### Aim of the task
From the first line of the data below through the line holding "a thing with", output each line exactly and leave the pictures out.

### Material

-- Begin --

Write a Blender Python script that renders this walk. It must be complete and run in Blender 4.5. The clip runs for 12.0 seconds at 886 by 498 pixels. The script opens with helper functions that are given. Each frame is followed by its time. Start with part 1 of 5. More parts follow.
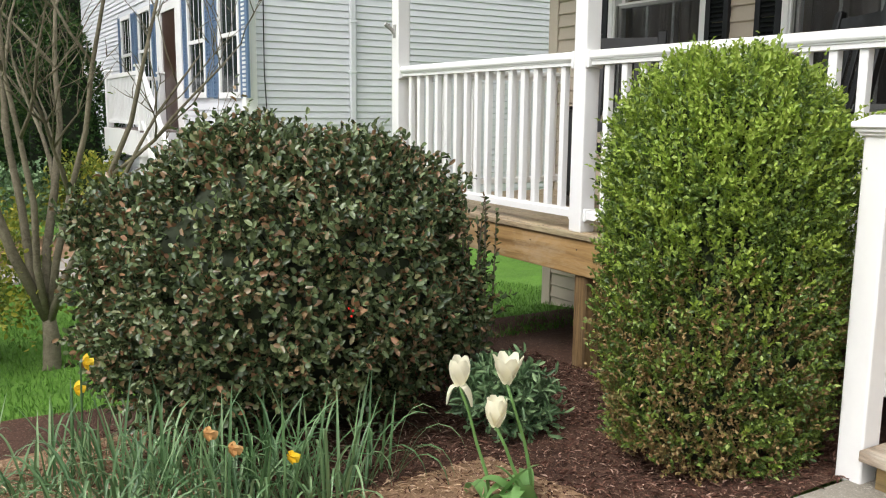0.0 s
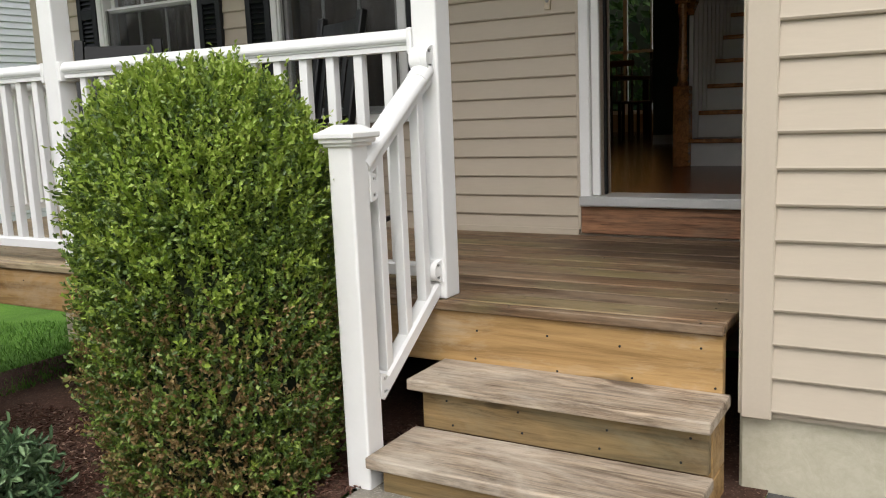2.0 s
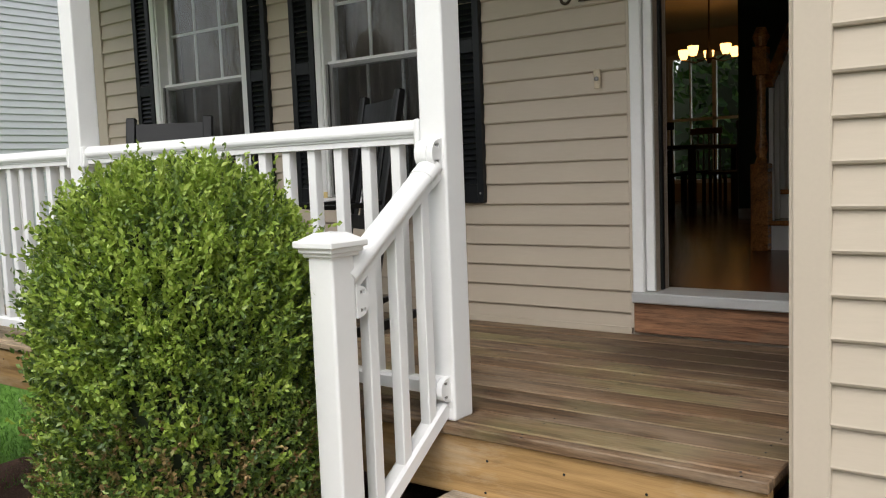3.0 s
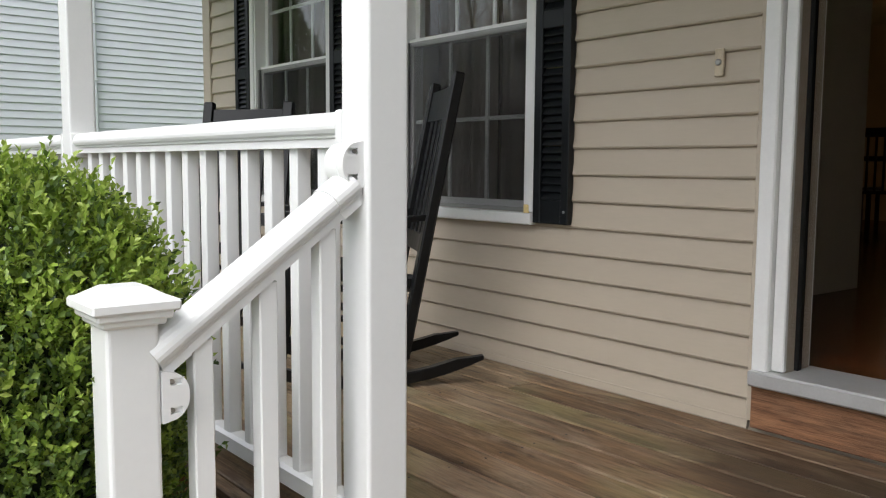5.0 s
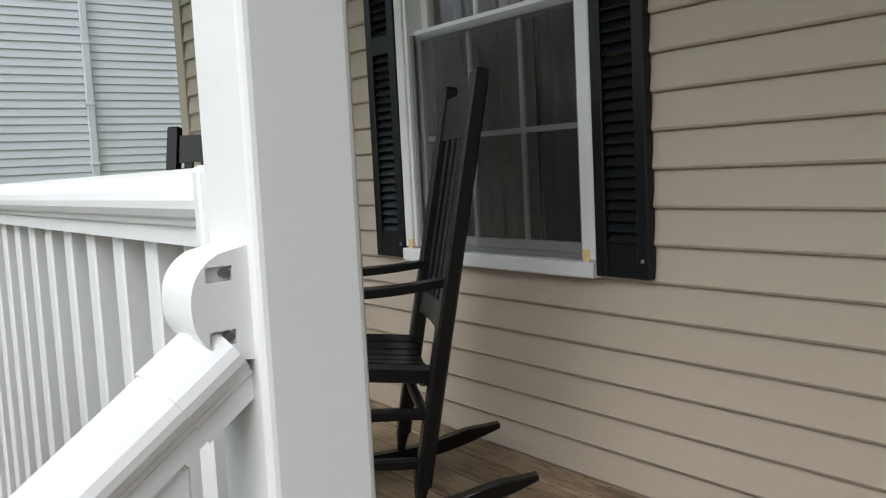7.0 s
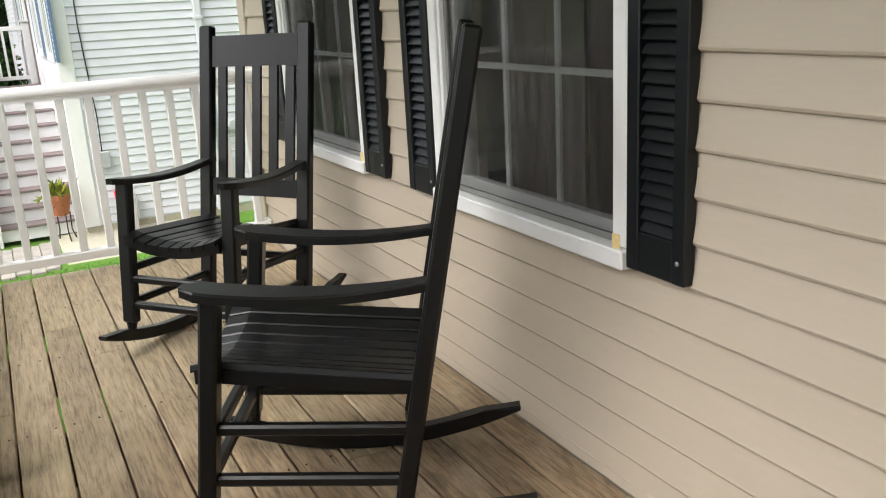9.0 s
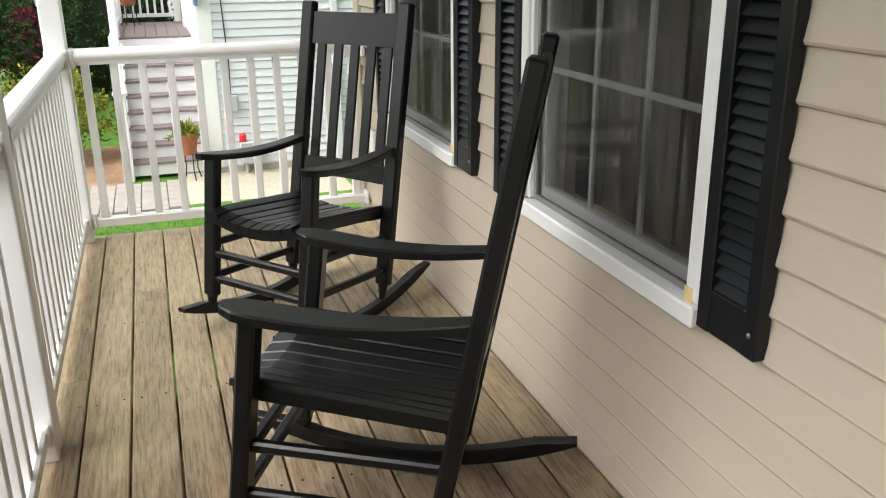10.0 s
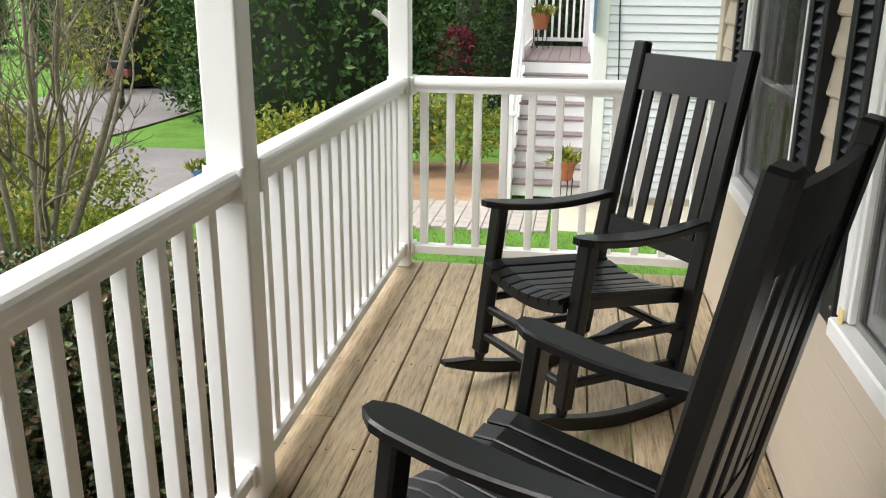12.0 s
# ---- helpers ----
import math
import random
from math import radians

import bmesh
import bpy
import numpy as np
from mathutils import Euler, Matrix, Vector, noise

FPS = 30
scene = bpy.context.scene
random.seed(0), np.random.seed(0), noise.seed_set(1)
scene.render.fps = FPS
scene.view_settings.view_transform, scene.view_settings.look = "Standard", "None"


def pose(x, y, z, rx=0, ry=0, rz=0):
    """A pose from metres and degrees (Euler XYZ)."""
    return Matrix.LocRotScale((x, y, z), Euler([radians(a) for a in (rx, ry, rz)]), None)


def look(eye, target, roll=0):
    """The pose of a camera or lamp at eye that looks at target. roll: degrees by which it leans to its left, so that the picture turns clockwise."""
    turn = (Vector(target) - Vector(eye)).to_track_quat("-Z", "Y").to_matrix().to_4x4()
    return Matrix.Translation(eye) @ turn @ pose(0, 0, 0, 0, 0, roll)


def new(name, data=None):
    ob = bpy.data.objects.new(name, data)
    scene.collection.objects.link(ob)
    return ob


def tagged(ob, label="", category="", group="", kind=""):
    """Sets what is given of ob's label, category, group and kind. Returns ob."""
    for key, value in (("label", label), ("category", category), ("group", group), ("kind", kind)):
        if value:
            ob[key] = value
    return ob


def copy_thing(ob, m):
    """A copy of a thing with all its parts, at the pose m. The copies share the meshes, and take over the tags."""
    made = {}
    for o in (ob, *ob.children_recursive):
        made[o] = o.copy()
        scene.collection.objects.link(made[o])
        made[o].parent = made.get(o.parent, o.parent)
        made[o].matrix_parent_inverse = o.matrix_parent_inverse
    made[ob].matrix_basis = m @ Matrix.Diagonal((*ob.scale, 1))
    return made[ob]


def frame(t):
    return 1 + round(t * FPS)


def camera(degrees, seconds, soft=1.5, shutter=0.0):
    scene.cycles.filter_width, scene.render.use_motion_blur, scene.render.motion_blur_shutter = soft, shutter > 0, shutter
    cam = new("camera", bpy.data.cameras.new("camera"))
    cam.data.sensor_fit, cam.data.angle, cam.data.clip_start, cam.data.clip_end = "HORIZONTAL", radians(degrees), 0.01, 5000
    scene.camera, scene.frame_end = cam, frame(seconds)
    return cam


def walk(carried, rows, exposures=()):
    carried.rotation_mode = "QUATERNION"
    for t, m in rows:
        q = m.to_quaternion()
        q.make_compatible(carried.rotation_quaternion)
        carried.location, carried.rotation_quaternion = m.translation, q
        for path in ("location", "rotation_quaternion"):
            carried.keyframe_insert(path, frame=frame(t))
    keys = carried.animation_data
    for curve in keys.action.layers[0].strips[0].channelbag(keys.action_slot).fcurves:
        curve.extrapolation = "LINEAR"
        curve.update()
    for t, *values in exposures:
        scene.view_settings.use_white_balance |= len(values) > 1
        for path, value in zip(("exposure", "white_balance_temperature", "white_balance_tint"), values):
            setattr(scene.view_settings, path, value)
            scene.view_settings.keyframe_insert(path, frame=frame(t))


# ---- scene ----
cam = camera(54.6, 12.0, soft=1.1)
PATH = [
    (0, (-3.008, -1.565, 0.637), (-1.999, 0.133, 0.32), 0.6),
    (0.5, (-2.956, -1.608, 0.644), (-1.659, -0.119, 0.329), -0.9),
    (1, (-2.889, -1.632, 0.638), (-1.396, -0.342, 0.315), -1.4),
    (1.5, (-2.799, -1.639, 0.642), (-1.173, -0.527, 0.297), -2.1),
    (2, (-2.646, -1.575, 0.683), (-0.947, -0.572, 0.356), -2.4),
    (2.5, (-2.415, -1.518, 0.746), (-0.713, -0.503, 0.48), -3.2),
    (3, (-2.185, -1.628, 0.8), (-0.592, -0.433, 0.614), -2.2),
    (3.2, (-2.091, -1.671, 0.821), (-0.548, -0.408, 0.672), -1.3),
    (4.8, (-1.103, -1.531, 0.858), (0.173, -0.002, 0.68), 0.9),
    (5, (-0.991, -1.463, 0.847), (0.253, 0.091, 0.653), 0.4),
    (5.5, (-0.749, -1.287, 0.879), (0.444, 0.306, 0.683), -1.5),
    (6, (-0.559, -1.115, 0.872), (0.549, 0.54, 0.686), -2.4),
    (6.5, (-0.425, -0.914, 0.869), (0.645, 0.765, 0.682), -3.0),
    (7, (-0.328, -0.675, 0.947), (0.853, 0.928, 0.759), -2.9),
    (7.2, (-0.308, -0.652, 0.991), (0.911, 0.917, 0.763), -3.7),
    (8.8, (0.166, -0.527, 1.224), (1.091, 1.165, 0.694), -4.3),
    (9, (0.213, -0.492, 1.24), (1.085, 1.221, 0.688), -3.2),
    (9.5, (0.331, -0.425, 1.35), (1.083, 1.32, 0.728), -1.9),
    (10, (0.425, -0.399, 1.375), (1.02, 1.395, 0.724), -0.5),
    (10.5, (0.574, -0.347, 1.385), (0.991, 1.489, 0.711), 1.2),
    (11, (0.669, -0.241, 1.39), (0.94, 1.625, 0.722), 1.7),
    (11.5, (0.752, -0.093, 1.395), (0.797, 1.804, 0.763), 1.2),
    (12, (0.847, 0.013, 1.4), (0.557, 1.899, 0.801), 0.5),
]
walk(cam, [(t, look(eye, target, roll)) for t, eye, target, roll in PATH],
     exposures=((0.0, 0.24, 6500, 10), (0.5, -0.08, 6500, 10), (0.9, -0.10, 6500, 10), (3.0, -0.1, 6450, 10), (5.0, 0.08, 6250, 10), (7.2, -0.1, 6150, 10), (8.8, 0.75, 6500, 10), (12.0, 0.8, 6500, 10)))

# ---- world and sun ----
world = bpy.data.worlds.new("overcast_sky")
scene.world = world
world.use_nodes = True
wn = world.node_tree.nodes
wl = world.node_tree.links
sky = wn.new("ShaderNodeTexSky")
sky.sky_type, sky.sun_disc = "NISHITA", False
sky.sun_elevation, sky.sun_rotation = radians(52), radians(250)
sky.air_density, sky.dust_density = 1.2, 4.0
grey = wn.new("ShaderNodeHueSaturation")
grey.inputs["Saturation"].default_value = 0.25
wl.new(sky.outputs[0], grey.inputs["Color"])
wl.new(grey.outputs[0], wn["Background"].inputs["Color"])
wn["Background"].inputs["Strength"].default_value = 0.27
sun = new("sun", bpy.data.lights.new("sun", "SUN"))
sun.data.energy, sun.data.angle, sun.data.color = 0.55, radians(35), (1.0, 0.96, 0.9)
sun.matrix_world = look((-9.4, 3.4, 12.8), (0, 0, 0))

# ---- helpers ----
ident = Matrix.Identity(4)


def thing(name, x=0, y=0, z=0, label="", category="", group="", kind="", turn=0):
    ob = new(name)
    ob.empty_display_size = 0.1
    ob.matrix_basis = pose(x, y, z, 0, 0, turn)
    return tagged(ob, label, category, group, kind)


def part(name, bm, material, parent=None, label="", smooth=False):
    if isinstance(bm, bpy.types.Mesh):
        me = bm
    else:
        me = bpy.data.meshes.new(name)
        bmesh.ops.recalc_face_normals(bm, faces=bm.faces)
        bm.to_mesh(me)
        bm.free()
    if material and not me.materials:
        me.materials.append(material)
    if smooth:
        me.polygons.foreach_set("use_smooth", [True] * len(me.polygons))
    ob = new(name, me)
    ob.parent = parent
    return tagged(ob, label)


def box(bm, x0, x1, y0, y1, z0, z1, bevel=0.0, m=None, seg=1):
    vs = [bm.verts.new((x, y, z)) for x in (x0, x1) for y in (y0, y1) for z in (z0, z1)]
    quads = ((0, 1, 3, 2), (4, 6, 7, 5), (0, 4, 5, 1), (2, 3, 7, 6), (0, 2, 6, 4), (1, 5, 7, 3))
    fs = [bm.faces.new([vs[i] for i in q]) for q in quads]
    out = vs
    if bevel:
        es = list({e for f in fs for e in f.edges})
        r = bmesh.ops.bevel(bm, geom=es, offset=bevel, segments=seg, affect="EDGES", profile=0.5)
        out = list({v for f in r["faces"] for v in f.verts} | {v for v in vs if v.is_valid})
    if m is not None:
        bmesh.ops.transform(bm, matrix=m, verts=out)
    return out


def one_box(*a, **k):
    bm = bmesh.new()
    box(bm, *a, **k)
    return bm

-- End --

### Task solution
Write a Blender Python script that renders this walk. It must be complete and run in Blender 4.5. The clip runs for 12.0 seconds at 886 by 498 pixels. The script opens with helper functions that are given. Each frame is followed by its time. Start with part 1 of 5. More parts follow.
0.0 s
2.0 s
3.0 s
5.0 s
7.0 s
9.0 s
10.0 s
12.0 s
# ---- helpers ----
import math
import random
from math import radians

import bmesh
import bpy
import numpy as np
from mathutils import Euler, Matrix, Vector, noise

FPS = 30
scene = bpy.context.scene
random.seed(0), np.random.seed(0), noise.seed_set(1)
scene.render.fps = FPS
scene.view_settings.view_transform, scene.view_settings.look = "Standard", "None"


def pose(x, y, z, rx=0, ry=0, rz=0):
    """A pose from metres and degrees (Euler XYZ)."""
    return Matrix.LocRotScale((x, y, z), Euler([radians(a) for a in (rx, ry, rz)]), None)


def look(eye, target, roll=0):
    """The pose of a camera or lamp at eye that looks at target. roll: degrees by which it leans to its left, so that the picture turns clockwise."""
    turn = (Vector(target) - Vector(eye)).to_track_quat("-Z", "Y").to_matrix().to_4x4()
    return Matrix.Translation(eye) @ turn @ pose(0, 0, 0, 0, 0, roll)


def new(name, data=None):
    ob = bpy.data.objects.new(name, data)
    scene.collection.objects.link(ob)
    return ob


def tagged(ob, label="", category="", group="", kind=""):
    """Sets what is given of ob's label, category, group and kind. Returns ob."""
    for key, value in (("label", label), ("category", category), ("group", group), ("kind", kind)):
        if value:
            ob[key] = value
    return ob


def copy_thing(ob, m):
    """A copy of a thing with all its parts, at the pose m. The copies share the meshes, and take over the tags."""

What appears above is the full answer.